Written task> Restate the material word for word and leave out anything that is a picture.

Available data>
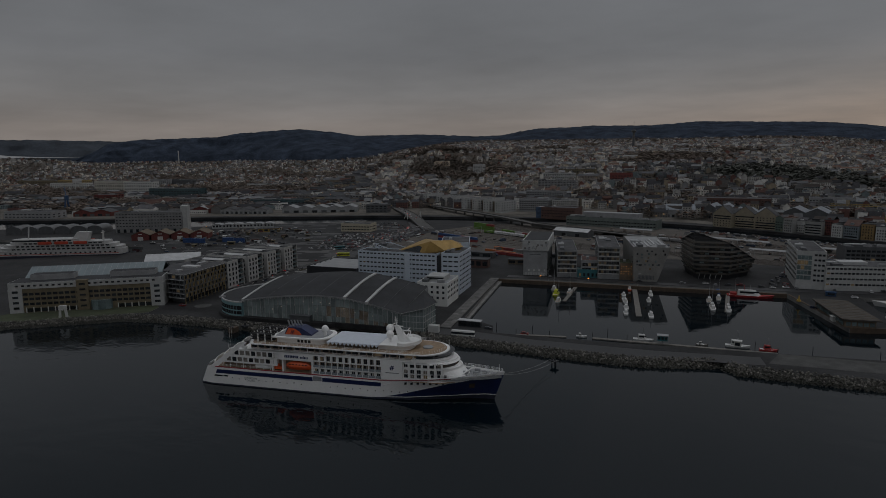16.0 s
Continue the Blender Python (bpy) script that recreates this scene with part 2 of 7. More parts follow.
def structure(name, mesh, label, *mats, smooth=False, kind="structure"):
    return tagged(new(name, mesh.data(name, *mats, smooth=smooth)), label, name.split("_")[0], kind=kind)


def ngon_slab(outline, z0, z1):
    """Top face (triangulated), and walls, of a land slab."""
    from mathutils.geometry import tessellate_polygon
    s = Mesh()
    pts = [Vector((x, y, 0)) for x, y in outline]
    area = sum(a.x * b.y - b.x * a.y for a, b in zip(pts, pts[1:] + pts[:1]))
    if area < 0:
        pts.reverse()
    k = len(pts)
    s.v = [(p.x, p.y, z1) for p in pts] + [(p.x, p.y, z0) for p in pts]
    for tri in tessellate_polygon([pts]):
        a, b, c = (pts[i] for i in tri)
        s.f.append(tuple(tri) if (b - a).cross(c - a).z > 0 else tuple(reversed(tri)))
        s.m.append(0)
    for i in range(k):
        j = (i + 1) % k
        s.f.append((k + i, k + j, j, i))
        s.m.append(1)
    return s


def inside(x, y, poly):
    odd = False
    for (ax, ay), (bx, by) in zip(poly, poly[1:] + poly[:1]):
        if (ay > y) != (by > y) and x < (bx - ax) * (y - ay) / (by - ay) + ax:
            odd = not odd
    return odd


PANES = {}


def pane(w, h, material, depth=0.12):
    """A window of its own, centred, facing -y; alike ones share one mesh."""
    key = (round(w, 2), round(h, 2), material.name)
    if key not in PANES:
        s = Mesh()
        s.box(-w / 2, w / 2, -depth, 0.05, -h / 2, h / 2)
        PANES[key] = s.data("window", material)
    return PANES[key]


def window_rows(parent, x0, y0, ang, length, zs, count, w, h, lit=0.0, rng=None, skip=(), joined=False):
    """Rows of windows along a wall that starts at (x0, y0) and runs in direction ang (degrees), facing its right side."""
    rng = rng or random.Random(5)
    c, s = math.cos(radians(ang)), math.sin(radians(ang))
    for r, z in enumerate(zs):
        if joined:
            m_ = Mesh()
            for i in range(count):
                d = length * (i + 0.5) / count
                m_.box(d - w / 2, d + w / 2, -0.12, 0.05, -h / 2, h / 2)
            tagged(part("glazing", m_, LIT if rng.random() < lit else GLASS, parent, at=pose(x0, y0, z, 0, 0, ang)), "row of small dark windows", kind="stuff")
            continue
        for i in range(count):
            if (r, i) in skip:
                continue
            d = length * (i + 0.5) / count
            part("window", pane(w, h, LIT if rng.random() < lit else GLASS), None, parent, at=pose(x0 + c * d, y0 + s * d, z, 0, 0, ang))

# ---- land and water ----
CANAL = [(-1000, 235), (-840, 344), (-719, 440), (-629, 545), (-580, 614), (-521, 674), (-490, 735), (-420, 790), (-320, 838), (-250, 882), (-100, 888), (0, 876), (100, 850), (389, 842), (594, 850), (900, 900), (1700, 1150)]
SHORE = [(-330, 40), (-275, 158), (-245, 202), (-208, 257), (-190, 269), (-157, 285), (-138, 292), (-114, 302), (-88, 311), (-84, 330), (-60, 340), (-9, 354), (19, 363), (47, 372), (73, 382), (92, 395), (103, 404), (112, 399),
         (126, 404), (148, 411), (173, 421), (190, 432), (201, 443), (233, 460), (289, 486), (401, 534), (598, 623)]
INNER = [(606, 634), (424, 562), (384, 551), (250, 491), (209, 479), (171, 461), (119, 436), (57, 406), (20, 389), (-10, 377), (-18, 388), (-43, 393), (-95, 497), (91, 577), (138, 508), (161, 523), (130, 597), (193, 624),
         (250, 636), (357, 651), (412, 682), (458, 696), (430, 624), (449, 620), (484, 692), (700, 765), (1700, 1010)]
WEST = [(-960, 195), (-830, 250), (-740, 300), (-640, 345), (-520, 405), (-468, 380), (-535, 268), (-440, 40)]
FARBANK = [(-1700, 20), (-1100, 300), (-974, 376), (-883, 451), (-750, 596), (-662, 667), (-590, 728), (-540, 775), (-490, 800), (-420, 836), (-320, 884), (-250, 926), (-100, 932), (0, 920), (100, 894), (389, 886), (594, 894), (900, 944), (1700, 1194)]


def far_y(x):
    return float(np.interp(x, [p[0] for p in FARBANK], [p[1] for p in FARBANK]))


def bell(v):
    return math.exp(-v * v)


def ease(v):
    v = min(max(v, 0.0), 1.0)
    return v * v * (3 - 2 * v)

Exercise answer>
16.0 s
Continue the Blender Python (bpy) script that recreates this scene with part 2 of 7. More parts follow.
def structure(name, mesh, label, *mats, smooth=False, kind="structure"):
    return tagged(new(name, mesh.data(name, *mats, smooth=smooth)), label, name.split("_")[0], kind=kind)


def ngon_slab(outline, z0, z1):
    """Top face (triangulated), and walls, of a land slab."""
    from mathutils.geometry import tessellate_polygon
    s = Mesh()
    pts = [Vector((x, y, 0)) for x, y in outline]
    area = sum(a.x * b.y - b.x * a.y for a, b in zip(pts, pts[1:] + pts[:1]))
    if area < 0:
        pts.reverse()
    k = len(pts)
    s.v = [(p.x, p.y, z1) for p in pts] + [(p.x, p.y, z0) for p in pts]
    for tri in tessellate_polygon([pts]):
        a, b, c = (pts[i] for i in tri)
        s.f.append(tuple(tri) if (b - a).cross(c - a).z > 0 else tuple(reversed(tri)))
        s.m.append(0)
    for i in range(k):
        j = (i + 1) % k
        s.f.append((k + i, k + j, j, i))
        s.m.append(1)
    return s


def inside(x, y, poly):
    odd = False
    for (ax, ay), (bx, by) in zip(poly, poly[1:] + poly[:1]):
        if (ay > y) != (by > y) and x < (bx - ax) * (y - ay) / (by - ay) + ax:
            odd = not odd
    return odd


PANES = {}


def pane(w, h, material, depth=0.12):
    """A window of its own, centred, facing -y; alike ones share one mesh."""
    key = (round(w, 2), round(h, 2), material.name)
    if key not in PANES:
        s = Mesh()
        s.box(-w / 2, w / 2, -depth, 0.05, -h / 2, h / 2)
        PANES[key] = s.data("window", material)
    return PANES[key]


def window_rows(parent, x0, y0, ang, length, zs, count, w, h, lit=0.0, rng=None, skip=(), joined=False):
    """Rows of windows along a wall that starts at (x0, y0) and runs in direction ang (degrees), facing its right side."""
    rng = rng or random.Random(5)
    c, s = math.cos(radians(ang)), math.sin(radians(ang))
    for r, z in enumerate(zs):
        if joined:
            m_ = Mesh()
            for i in range(count):
                d = length * (i + 0.5) / count
                m_.box(d - w / 2, d + w / 2, -0.12, 0.05, -h / 2, h / 2)
            tagged(part("glazing", m_, LIT if rng.random() < lit else GLASS, parent, at=pose(x0, y0, z, 0, 0, ang)), "row of small dark windows", kind="stuff")
            continue
        for i in range(count):
            if (r, i) in skip:
                continue
            d = length * (i + 0.5) / count
            part("window", pane(w, h, LIT if rng.random() < lit else GLASS), None, parent, at=pose(x0 + c * d, y0 + s * d, z, 0, 0, ang))

# ---- land and water ----
CANAL = [(-1000, 235), (-840, 344), (-719, 440), (-629, 545), (-580, 614), (-521, 674), (-490, 735), (-420, 790), (-320, 838), (-250, 882), (-100, 888), (0, 876), (100, 850), (389, 842), (594, 850), (900, 900), (1700, 1150)]
SHORE = [(-330, 40), (-275, 158), (-245, 202), (-208, 257), (-190, 269), (-157, 285), (-138, 292), (-114, 302), (-88, 311), (-84, 330), (-60, 340), (-9, 354), (19, 363), (47, 372), (73, 382), (92, 395), (103, 404), (112, 399),
         (126, 404), (148, 411), (173, 421), (190, 432), (201, 443), (233, 460), (289, 486), (401, 534), (598, 623)]
INNER = [(606, 634), (424, 562), (384, 551), (250, 491), (209, 479), (171, 461), (119, 436), (57, 406), (20, 389), (-10, 377), (-18, 388), (-43, 393), (-95, 497), (91, 577), (138, 508), (161, 523), (130, 597), (193, 624),
         (250, 636), (357, 651), (412, 682), (458, 696), (430, 624), (449, 620), (484, 692), (700, 765), (1700, 1010)]
WEST = [(-960, 195), (-830, 250), (-740, 300), (-640, 345), (-520, 405), (-468, 380), (-535, 268), (-440, 40)]
FARBANK = [(-1700, 20), (-1100, 300), (-974, 376), (-883, 451), (-750, 596), (-662, 667), (-590, 728), (-540, 775), (-490, 800), (-420, 836), (-320, 884), (-250, 926), (-100, 932), (0, 920), (100, 894), (389, 886), (594, 894), (900, 944), (1700, 1194)]


def far_y(x):
    return float(np.interp(x, [p[0] for p in FARBANK], [p[1] for p in FARBANK]))


def bell(v):
    return math.exp(-v * v)


def ease(v):
    v = min(max(v, 0.0), 1.0)
    return v * v * (3 - 2 * v)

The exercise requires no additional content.